The problem here is Visa/MC/Amex etc. Since you almost have to accept credit card payments these days, you're stuck with their terms. Since the banks all provide credit through these card providers, there's very little competition.
There are numerous ways to virtually eliminate CC fraud but the card providers aren't interested in taking those measures, and neither are the big retailers. They are happy to accept the ~5% loss on chargebacks, because credit card users spend something like 30-40% more per transaction than cash payers.
What we need is a competitor that disrupts credit cards altogether, not just merchant processing. Eliminate VISA and MC, who are basically skimming 2.5% off our retail economy. Cards are obsolete anyways.
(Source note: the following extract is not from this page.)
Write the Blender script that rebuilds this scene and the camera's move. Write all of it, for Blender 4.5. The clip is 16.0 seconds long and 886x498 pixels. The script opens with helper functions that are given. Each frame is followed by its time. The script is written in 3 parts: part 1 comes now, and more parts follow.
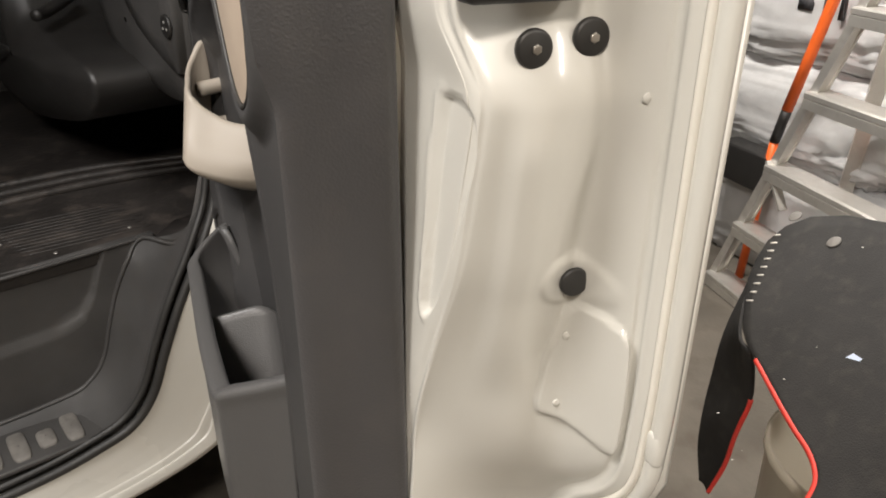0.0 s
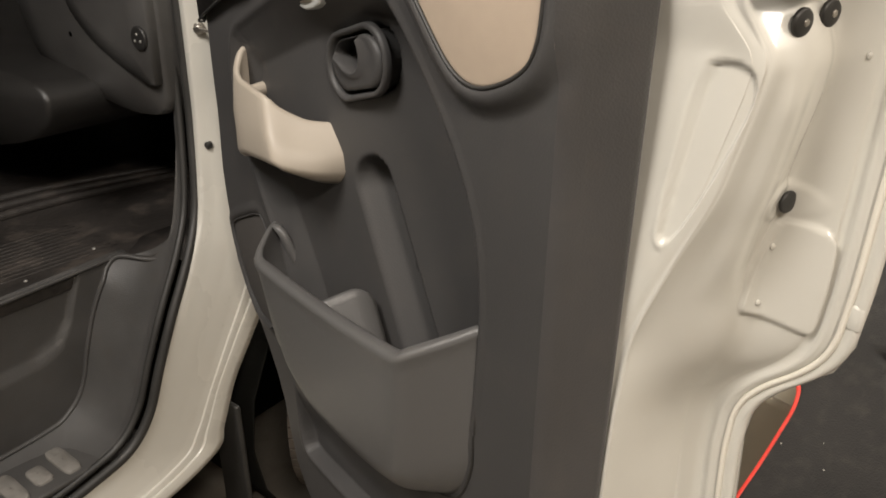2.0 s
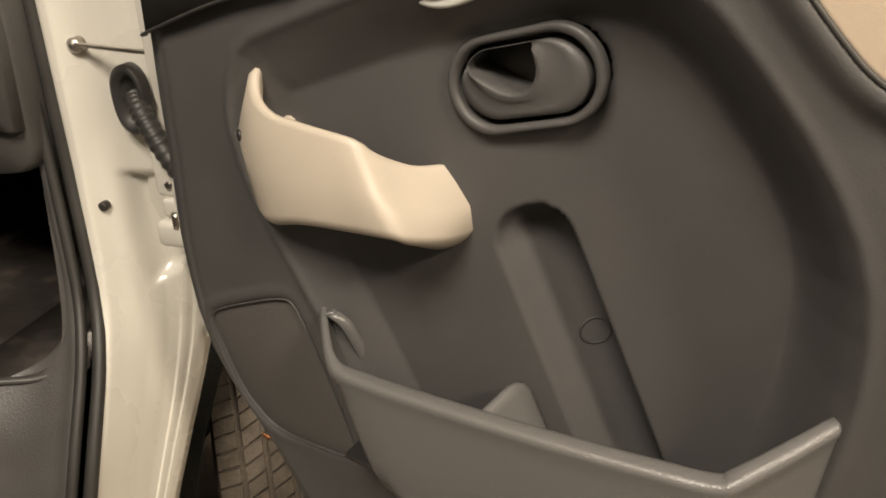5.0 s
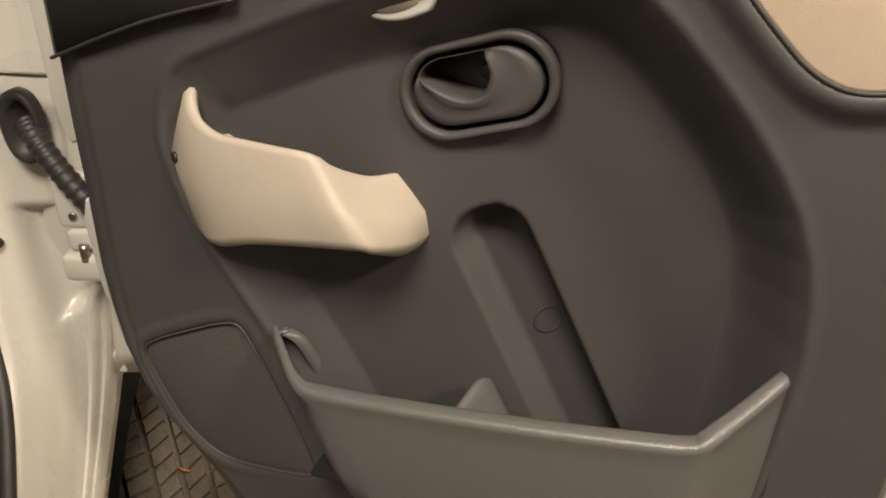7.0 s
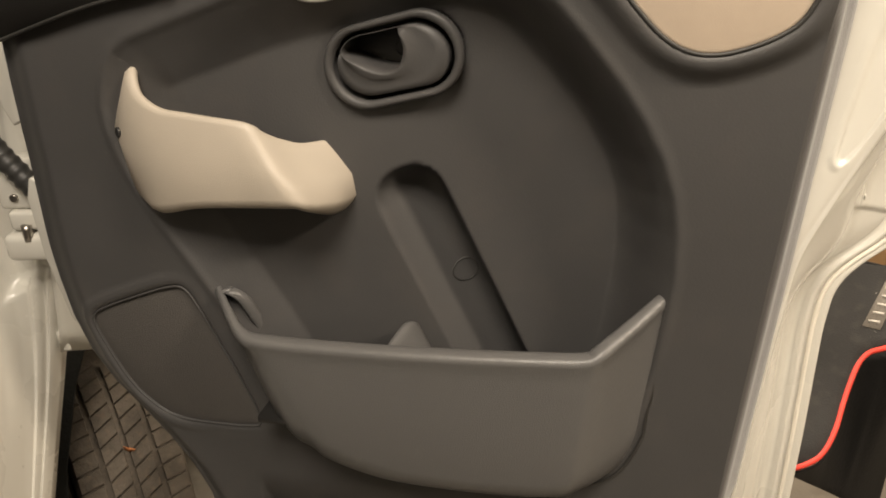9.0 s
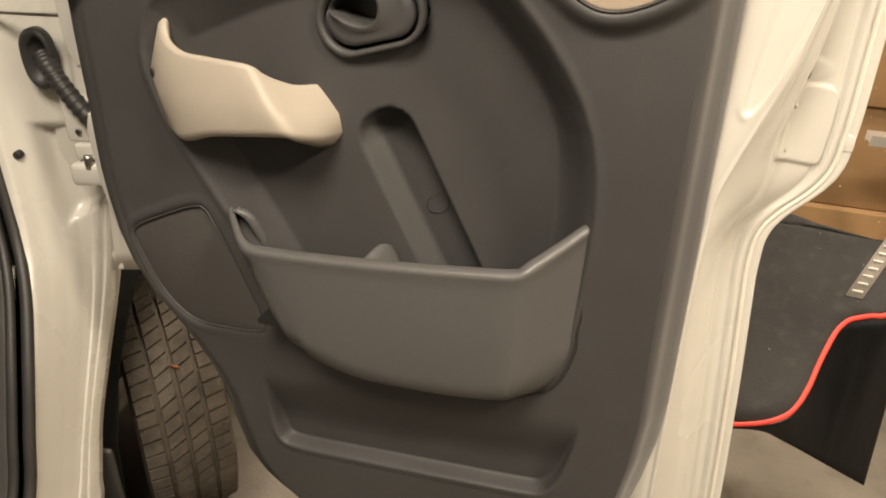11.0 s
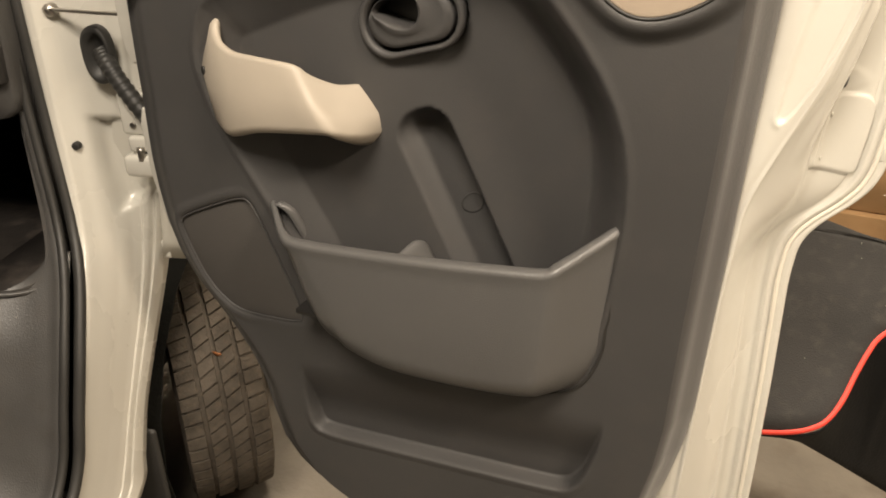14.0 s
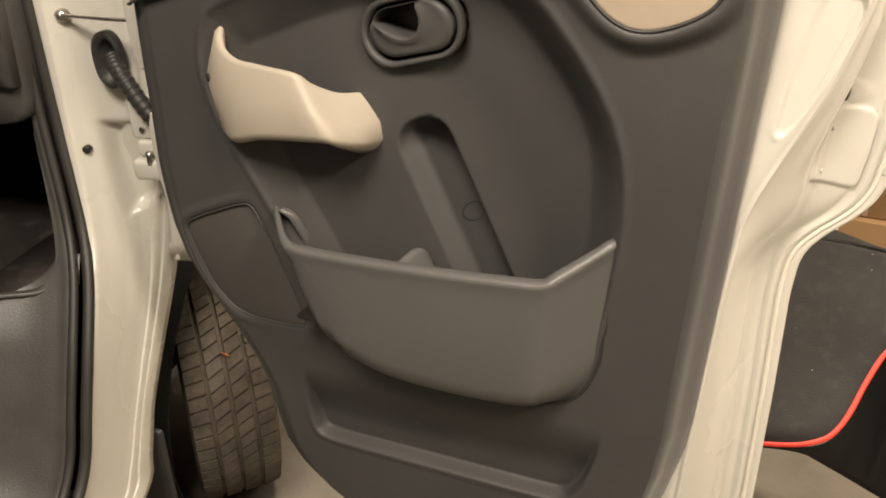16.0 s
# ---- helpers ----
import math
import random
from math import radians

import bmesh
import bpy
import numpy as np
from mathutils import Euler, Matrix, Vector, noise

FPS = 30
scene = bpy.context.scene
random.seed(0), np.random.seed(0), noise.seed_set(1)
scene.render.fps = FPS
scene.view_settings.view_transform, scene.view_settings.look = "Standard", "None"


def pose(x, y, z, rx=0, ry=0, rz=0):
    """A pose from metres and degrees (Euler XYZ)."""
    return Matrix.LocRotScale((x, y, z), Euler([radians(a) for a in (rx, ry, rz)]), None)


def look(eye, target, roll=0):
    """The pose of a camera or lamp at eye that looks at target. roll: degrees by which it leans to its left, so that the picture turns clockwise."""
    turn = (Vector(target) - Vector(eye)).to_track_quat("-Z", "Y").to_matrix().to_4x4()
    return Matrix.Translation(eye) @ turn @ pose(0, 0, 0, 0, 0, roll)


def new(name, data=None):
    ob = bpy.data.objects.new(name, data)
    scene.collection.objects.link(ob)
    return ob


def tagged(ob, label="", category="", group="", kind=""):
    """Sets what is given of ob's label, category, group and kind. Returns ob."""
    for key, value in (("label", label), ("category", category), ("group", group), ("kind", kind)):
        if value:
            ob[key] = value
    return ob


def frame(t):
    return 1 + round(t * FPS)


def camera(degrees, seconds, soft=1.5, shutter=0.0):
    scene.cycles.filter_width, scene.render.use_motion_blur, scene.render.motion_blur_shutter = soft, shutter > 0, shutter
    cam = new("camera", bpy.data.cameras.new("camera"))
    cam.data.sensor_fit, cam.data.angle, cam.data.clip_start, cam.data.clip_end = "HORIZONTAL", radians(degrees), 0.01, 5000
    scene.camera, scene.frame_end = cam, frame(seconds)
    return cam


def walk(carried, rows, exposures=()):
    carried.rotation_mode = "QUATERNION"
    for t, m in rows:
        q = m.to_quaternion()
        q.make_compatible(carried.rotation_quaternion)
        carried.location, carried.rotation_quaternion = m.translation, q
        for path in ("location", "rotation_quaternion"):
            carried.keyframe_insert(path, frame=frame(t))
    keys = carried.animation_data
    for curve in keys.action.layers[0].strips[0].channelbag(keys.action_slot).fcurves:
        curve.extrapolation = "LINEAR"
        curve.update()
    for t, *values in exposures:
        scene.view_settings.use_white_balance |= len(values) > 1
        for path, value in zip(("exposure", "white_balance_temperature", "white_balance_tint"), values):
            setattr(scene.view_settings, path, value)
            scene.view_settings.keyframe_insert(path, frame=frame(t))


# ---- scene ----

The processing side is obsolete, we don't need terminals that dial into a central processing machine, we can use the internet. The credit side (banks provide the credit line you get on your card, not Visa/MC) will take a bit more work, but we can combine it with the rise in peer to peer lending: you seek a credit line from a crowdlending site, not Chase bank.
But the OP is NOT the merchant... PayPal is. I do not think that the fundamental problem in this case is the credit card system. (Although there certainly are OTHER problems with the credit card payment system that make it tempting to disrupt - but nearly impossible to disrupt because of entrenched powerful interests.)
Not only that, they are making it extremely inconvenient to have any sort of communication with them
As soon as a payment touches any of the existing networks, it's at risk. The only way to fix it completely (or at least significantly improve the situation) is to have a system that's completely isolated and properly secured; i.e. every payment authorization requires true multi-factor authentication.
This claim doesn't make much sense. For example, an economy with RGDP 150,000 units, of which 2.5% go to Visa/MC, is not worse off than one of RGDP 130,000 units, of which 0% go to Visa/MC.
Now, nearly everyone has and uses multiple visa or mc branded credit or debit cards, yielding trillions in transactions, making billions for Visa/MC.
In short, they've grown much more profitable due to their scale and none of that has value has been returned to businesses or consumers in via rate reductions, AFAIK.
Of course, there are other ways to stop fraud which you'd want to do as well.
They could charge for "Verified by Facebook" services. Hell, they could replace eBay and PayPal while they're at it, not to mention AirBnB, CraigsList, etc.
They're stumbling around looking for a business model as it is, I don't know why they don't get into this. Sure, easier said than done maybe, but if anyone can do it, it is Facebook. Becoming the one site that has the single largest repository of known internet identities within it is the hard part.
So bizarre to me they don't move into in a serious way. ecommerce
Is that workable? Quite possibly. Is it probable? Probably not.